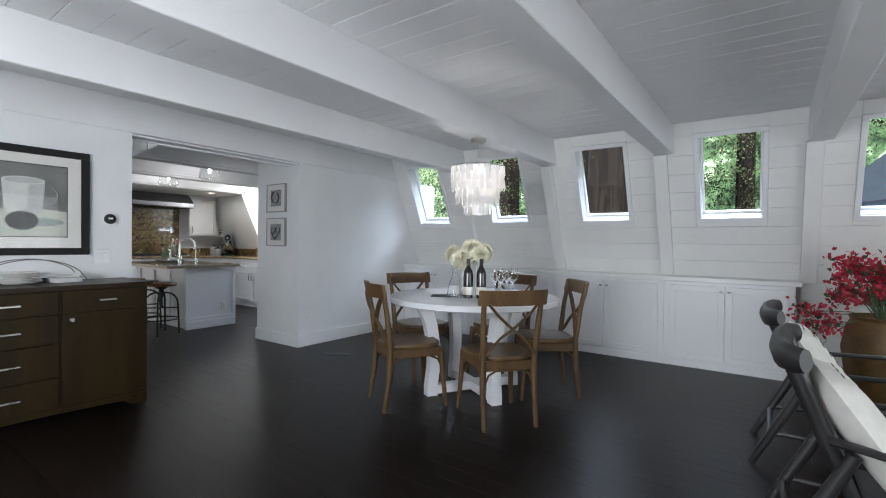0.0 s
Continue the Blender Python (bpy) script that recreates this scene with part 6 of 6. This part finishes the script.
def trunk(x, y, r, h, label):
    t = thing("redwood_tree", (x, y, -0.5), 0, label, "tree", "redwood trees")
    bm = bmesh.new()
    rings, seg = [], 40
    rr = random.Random(int(abs(x * 100)))
    ph = [rr.uniform(0, 6.28) for _ in range(4)]
    for k in range(16):
        f = k / 15
        rad = r * (1.35 - 0.35 * min(1, f * 6)) * (1 - 0.3 * f)
        rings.append([bm.verts.new((rad * (1 + 0.06 * math.sin(7 * a + ph[0] + f * 2) + 0.05 * math.sin(13 * a + ph[1])) * math.cos(a), rad * (1 + 0.06 * math.sin(7 * a + ph[0] + f * 2) + 0.05 * math.sin(13 * a + ph[1])) * math.sin(a), h * f)) for a in [2 * math.pi * s / seg for s in range(seg)]])
    for a, b in zip(rings, rings[1:]):
        for s in range(seg):
            bm.faces.new((a[s], a[(s + 1) % seg], b[(s + 1) % seg], b[s]))
    part("trunk", bm, BARK, t, "furrowed red-brown bark", smooth=60)
    bm = bmesh.new()
    for k in range(9):
        a, z = rr.uniform(0, 6.28), rr.uniform(0.35, 0.95) * h
        tube(bm, [(r * 0.6 * math.cos(a), r * 0.6 * math.sin(a), z), ((r + 1.2) * math.cos(a), (r + 1.2) * math.sin(a), z - 0.1), ((r + 2.4) * math.cos(a), (r + 2.4) * math.sin(a), z - 0.5)], [0.08, 0.05, 0.02], 6)
    part("branch", bm, BARK, t)
    return t


trunk(-3.4, 14.8, 1.0, 16, "massive redwood trunk behind the house")
trunk(-7.5, 16.0, 0.45, 17, "slim redwood trunk behind the house")
trunk(0.0, 20.0, 0.3, 17, "slim redwood trunk among the foliage")
trunk(-10.5, 19.0, 0.6, 18, "redwood trunk deep in the woodland")
trunk(-15.0, 17.0, 0.5, 18, "redwood trunk deep in the woodland")

# neighbouring shed whose roof shows through the roof windows
shed = thing("garden_shed", (3.6, 11.2, -0.45), 20, "timber shed with a blue-grey shingle roof", "shed")
SHINGLE = mat("blue_grey_shingle", (0.10, 0.13, 0.17), 0.8, var=0.25, scale=6, fine=40, bump=0.2)
CEDAR = mat("brown_cedar", (0.18, 0.10, 0.05), 0.7, var=0.3, scale=5, fine=30, bump=0.1)
part("wall", box(bmesh.new(), -1.5, -1.2, 0, 1.5, 1.2, 2.6), CEDAR, shed)
for s in (-1, 1):
    bm = prism(bmesh.new(), [(s * 1.9, 2.35), (0, 3.9), (0, 4.02), (s * 1.9, 2.47)], "y", -1.6, 1.6)
    part("roof", bm, SHINGLE, shed)
    part("fascia", prism(bmesh.new(), [(s * 1.93, 2.25), (0, 3.82), (0, 3.98), (s * 1.93, 2.41)], "y", -1.66, -1.601), CEDAR, shed)

# distant woodland backdrop, its sunlight painted in as pale spots and emission
back = bpy.data.materials.new("glowing_woodland")
back.use_nodes = True
nt = back.node_tree
bs = nt.nodes["Principled BSDF"]
tc = nt.nodes.new("ShaderNodeTexCoord")
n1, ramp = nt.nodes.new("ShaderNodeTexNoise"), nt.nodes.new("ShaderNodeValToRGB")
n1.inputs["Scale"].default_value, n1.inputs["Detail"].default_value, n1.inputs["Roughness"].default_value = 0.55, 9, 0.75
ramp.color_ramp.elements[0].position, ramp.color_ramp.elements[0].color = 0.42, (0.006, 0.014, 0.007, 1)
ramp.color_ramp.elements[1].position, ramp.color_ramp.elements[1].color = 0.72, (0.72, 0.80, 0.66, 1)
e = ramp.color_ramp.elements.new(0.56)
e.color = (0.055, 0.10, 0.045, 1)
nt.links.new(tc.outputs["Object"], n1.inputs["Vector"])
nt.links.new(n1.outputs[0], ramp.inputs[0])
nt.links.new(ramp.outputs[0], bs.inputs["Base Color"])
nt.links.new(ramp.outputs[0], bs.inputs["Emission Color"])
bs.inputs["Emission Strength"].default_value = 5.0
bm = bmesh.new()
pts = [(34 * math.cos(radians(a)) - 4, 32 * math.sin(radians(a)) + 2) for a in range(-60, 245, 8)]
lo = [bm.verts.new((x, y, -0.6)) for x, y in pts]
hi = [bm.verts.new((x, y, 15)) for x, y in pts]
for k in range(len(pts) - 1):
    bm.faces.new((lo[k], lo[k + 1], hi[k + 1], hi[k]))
structure("backdrop", bm, back, "glowing backdrop of distant woodland")

# ---- boards on the leaning dining wall ----
def free_runs(x0, x1, cuts):
    runs, x = [], x0
    for a, b in sorted(cuts):
        if a > x:
            runs.append((x, min(a, x1)))
        x = max(x, b)
    if x < x1:
        runs.append((x, x1))
    return [(a, b) for a, b in runs if b - a > 0.01]


v = 0.945 / CO
while v < CEIL / CO:
    v1 = min(v + 0.196, CEIL / CO)
    cuts = [(x - 0.001, x + WIN_W + 0.001) for x in DINING_WINDOWS] if v1 > Z0 / CO and v < Z1 / CO else []
    cuts += [(x - 0.105, x + 0.025) for x in (-2.68, -1.425, -0.17, 1.085, 2.34, 3.6)]
    for a, b in free_runs(WX + 0.001, EAST, cuts):
        # a board that a window cuts only in part keeps its free strip
        bm = box(bmesh.new(), a, v + 0.001, -0.014, b, v1 - 0.001, -0.001, 0.0015)
        part("board", on_slope(bm), BOARD_WHITE, wall_north)
    if cuts and len(cuts) > 6:
        for x in DINING_WINDOWS:
            for lo, hi in ((v, Z0 / CO), (Z1 / CO, v1)):
                if hi - lo > 0.012 and hi <= v1 + 1e-6 and lo >= v - 1e-6:
                    part("board", on_slope(box(bmesh.new(), x, lo + 0.002, -0.014, x + WIN_W, hi - 0.002, -0.001, 0.002)), BOARD_WHITE, wall_north)
    v = v1
# the wall below the ledge, past the end of the cupboards
for k in range(5):
    part("board", on_slope(box(bmesh.new(), 0.99, 0.02 + 0.2 * k, -0.014, EAST, 0.216 + 0.2 * k, -0.001, 0.002)), BOARD_WHITE, wall_north)

# ---- floor planks ----
floor = tagged(new("floor"), "dark brown stained plank floor", "", "", "structure")
random.seed(77)
PWID = 0.127
lens = [0.9, 1.2, 1.5, 1.8]
plank_data = {}
for l in lens:
    me = mesh_of("plank", box(bmesh.new(), 0.0003, 0.0003, -0.011, l - 0.0003, PWID - 0.0003, 0.0, 0.0007), 0)
    me.materials.append(FLOOR_WOOD)
    plank_data[l] = me
near, rest_v, rest_f = 0, [], []
y = SOUTH
while y < 6.5:
    x = -14.0 - random.uniform(0, 0.9)
    while x < EAST:
        l = random.choice(lens)
        if -5.2 < x < 0.4 and 1.0 < y < 5.4 and near < 300:
            ob = new("plank", plank_data[l])
            ob.location, ob.parent = (x, y, 0), floor
            near += 1
        else:
            b = len(rest_v)
            g = 0.0006
            x0, x1, y0, y1 = x + g, x + l - g, y + g, y + PWID - g
            rest_v += [(x0, y0, 0), (x1, y0, 0), (x1, y1, 0), (x0, y1, 0), (x0, y0, -0.011), (x1, y0, -0.011), (x1, y1, -0.011), (x0, y1, -0.011)]
            rest_f += [(b, b + 1, b + 2, b + 3), (b, b + 4, b + 5, b + 1), (b + 1, b + 5, b + 6, b + 2), (b + 2, b + 6, b + 7, b + 3), (b + 3, b + 7, b + 4, b)]
        x += l
    y += PWID
me = bpy.data.meshes.new("planks")
me.from_pydata(rest_v, [], rest_f)
me.materials.append(FLOOR_WOOD)
ob = new("planks", me)
ob.parent = floor
tagged(ob, "dark brown stained floor planks", kind="stuff")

- [Work to complete]: Select from the material above each line in which the string "part" appears, and list those lines.

- [Written response]:
Continue the Blender Python (bpy) script that recreates this scene with part 6 of 6. This part finishes the script.
    part("trunk", bm, BARK, t, "furrowed red-brown bark", smooth=60)
    part("branch", bm, BARK, t)
part("wall", box(bmesh.new(), -1.5, -1.2, 0, 1.5, 1.2, 2.6), CEDAR, shed)
    part("roof", bm, SHINGLE, shed)
    part("fascia", prism(bmesh.new(), [(s * 1.93, 2.25), (0, 3.82), (0, 3.98), (s * 1.93, 2.41)], "y", -1.66, -1.601), CEDAR, shed)
        # a board that a window cuts only in part keeps its free strip
        part("board", on_slope(bm), BOARD_WHITE, wall_north)
                    part("board", on_slope(box(bmesh.new(), x, lo + 0.002, -0.014, x + WIN_W, hi - 0.002, -0.001, 0.002)), BOARD_WHITE, wall_north)
    part("board", on_slope(box(bmesh.new(), 0.99, 0.02 + 0.2 * k, -0.014, EAST, 0.216 + 0.2 * k, -0.001, 0.002)), BOARD_WHITE, wall_north)